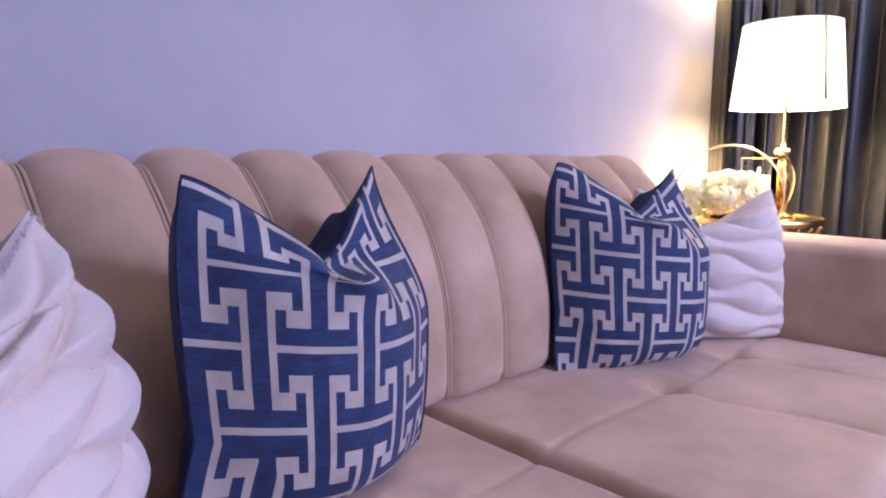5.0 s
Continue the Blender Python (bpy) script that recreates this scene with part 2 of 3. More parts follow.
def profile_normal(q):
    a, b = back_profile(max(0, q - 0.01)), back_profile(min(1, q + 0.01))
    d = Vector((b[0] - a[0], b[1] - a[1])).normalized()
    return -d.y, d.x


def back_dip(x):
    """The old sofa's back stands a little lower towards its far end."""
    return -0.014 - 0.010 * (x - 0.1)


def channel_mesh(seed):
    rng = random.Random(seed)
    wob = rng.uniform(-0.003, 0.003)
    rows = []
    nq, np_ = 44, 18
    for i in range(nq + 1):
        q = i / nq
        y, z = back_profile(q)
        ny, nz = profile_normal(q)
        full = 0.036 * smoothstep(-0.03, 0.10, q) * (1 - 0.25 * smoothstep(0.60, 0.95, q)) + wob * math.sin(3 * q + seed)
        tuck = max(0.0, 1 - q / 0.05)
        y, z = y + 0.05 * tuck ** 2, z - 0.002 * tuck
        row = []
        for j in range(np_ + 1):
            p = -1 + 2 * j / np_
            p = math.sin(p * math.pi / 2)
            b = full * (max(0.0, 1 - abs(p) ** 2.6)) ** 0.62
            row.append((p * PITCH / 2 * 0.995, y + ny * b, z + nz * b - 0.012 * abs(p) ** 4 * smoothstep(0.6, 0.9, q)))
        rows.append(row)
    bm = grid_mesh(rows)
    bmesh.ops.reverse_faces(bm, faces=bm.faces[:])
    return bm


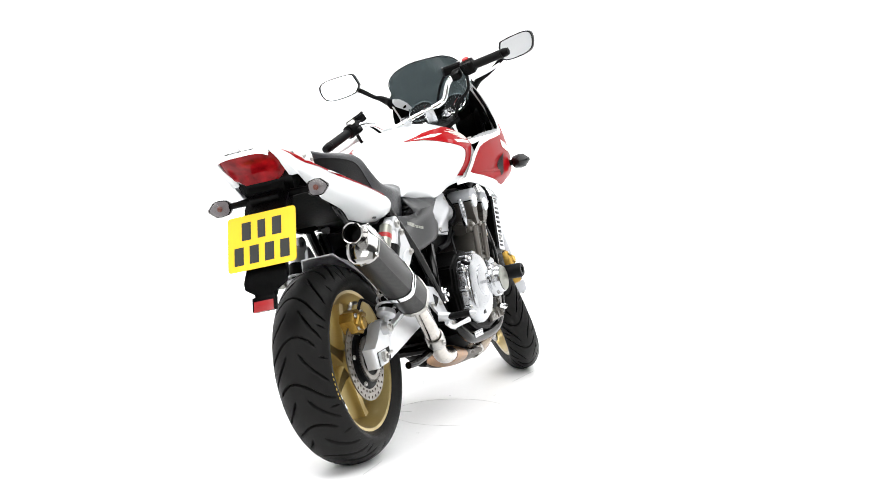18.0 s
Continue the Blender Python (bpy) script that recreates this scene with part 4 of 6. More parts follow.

▶ [Exercise prompt]: Copy each line of the records that contains the word "Continue".

▶ [Task answer]:
Continue the Blender Python (bpy) script that recreates this scene with part 2 of 3. More parts follow.
Continue the Blender Python (bpy) script that recreates this scene with part 4 of 6. More parts follow.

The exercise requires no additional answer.